Asymptotic expansions for solutions of differential equations having a coalescing turning point and double pole, with an application to Legendre functions
Abstract
The asymptotic behavior of solutions to the second-order linear differential equation $d^{2}w/dz^{2}={u^{2}f(\alpha,z)+g(z)}w$ is analyzed for a large real parameter $u$ and $\alpha\in[0,\alpha_{0}]$, where $\alpha_{0}>0$ is fixed. The independent variable $z$ ranges over a complex domain $Z$ (possibly unbounded) on which $f(\alpha,z)$ and $g(z)$ are analytic except at $z=0$, where the differential equation has a regular singular point. For $\alpha>0$, the function $f(\alpha,z)$ has a double pole at $z=0$ and a simple zero in $Z$, and as $\alpha\to 0$ the turning point coalesces with the pole.
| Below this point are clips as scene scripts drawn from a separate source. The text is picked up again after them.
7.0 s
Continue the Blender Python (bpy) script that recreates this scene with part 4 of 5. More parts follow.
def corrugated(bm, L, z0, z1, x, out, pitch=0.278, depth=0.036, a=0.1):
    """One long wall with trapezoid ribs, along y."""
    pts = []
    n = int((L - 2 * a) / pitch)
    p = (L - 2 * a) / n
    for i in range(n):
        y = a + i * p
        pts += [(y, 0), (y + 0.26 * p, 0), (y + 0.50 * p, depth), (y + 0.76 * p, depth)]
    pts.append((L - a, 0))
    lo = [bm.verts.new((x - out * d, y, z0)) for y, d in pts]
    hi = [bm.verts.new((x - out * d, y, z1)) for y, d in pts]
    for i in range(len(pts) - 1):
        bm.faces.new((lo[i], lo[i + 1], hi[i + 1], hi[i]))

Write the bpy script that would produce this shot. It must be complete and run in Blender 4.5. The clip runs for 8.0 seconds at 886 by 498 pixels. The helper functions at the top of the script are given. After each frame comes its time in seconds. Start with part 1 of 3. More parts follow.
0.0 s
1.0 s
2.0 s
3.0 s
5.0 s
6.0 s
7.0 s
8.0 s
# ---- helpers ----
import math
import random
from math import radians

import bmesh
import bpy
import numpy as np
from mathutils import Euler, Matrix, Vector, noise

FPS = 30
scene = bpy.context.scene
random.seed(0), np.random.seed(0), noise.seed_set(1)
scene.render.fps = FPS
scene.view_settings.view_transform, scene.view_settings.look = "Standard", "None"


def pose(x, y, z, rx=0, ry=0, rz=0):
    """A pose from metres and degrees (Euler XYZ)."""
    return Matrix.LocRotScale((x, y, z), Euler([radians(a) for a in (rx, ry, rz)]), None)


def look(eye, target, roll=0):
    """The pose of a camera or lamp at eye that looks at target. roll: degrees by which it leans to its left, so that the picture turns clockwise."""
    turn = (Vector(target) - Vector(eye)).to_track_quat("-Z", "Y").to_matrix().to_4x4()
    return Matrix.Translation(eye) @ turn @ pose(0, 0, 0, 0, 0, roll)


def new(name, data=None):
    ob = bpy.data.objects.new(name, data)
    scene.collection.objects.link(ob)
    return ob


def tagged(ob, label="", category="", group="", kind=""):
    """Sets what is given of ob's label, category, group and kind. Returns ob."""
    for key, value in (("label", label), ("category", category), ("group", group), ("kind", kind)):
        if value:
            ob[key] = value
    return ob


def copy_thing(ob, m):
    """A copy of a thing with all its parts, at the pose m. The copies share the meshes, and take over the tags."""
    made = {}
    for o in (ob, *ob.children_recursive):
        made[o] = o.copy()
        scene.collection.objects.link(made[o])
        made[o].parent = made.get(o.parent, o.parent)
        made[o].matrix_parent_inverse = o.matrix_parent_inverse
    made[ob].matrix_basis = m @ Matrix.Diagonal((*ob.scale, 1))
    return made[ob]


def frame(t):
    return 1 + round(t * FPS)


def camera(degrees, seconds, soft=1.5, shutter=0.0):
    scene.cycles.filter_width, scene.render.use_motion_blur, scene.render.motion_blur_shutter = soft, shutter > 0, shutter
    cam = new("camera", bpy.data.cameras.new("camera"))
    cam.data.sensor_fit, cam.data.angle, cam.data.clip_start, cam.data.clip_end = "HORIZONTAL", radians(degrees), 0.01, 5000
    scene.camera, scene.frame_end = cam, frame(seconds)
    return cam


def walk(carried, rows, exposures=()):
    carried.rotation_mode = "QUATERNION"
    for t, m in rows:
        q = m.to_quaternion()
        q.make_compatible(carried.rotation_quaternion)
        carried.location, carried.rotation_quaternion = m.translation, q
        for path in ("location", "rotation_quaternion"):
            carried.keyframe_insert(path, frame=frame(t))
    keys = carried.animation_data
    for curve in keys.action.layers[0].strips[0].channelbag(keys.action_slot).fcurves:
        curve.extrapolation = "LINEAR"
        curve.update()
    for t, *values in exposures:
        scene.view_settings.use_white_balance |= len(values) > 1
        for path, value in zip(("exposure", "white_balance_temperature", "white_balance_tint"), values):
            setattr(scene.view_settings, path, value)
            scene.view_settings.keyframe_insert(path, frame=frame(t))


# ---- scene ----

Bessel function approximations are constructed for large $u$ involving asymptotic expansions that are uniformly valid for $z\in Z$ and $\alpha\in[0,\alpha_{0}]$. The expansion coefficients are generated by simple recursions, and explicit error bounds are obtained that simplify earlier results. As an application, uniform asymptotic expansions are derived for associated Legendre functions of large degree $\nu$, valid for complex $z$ in an unbounded domain and for order $\mu\in[0,\nu(1-\delta)]$, where $\delta>0$ is arbitrary.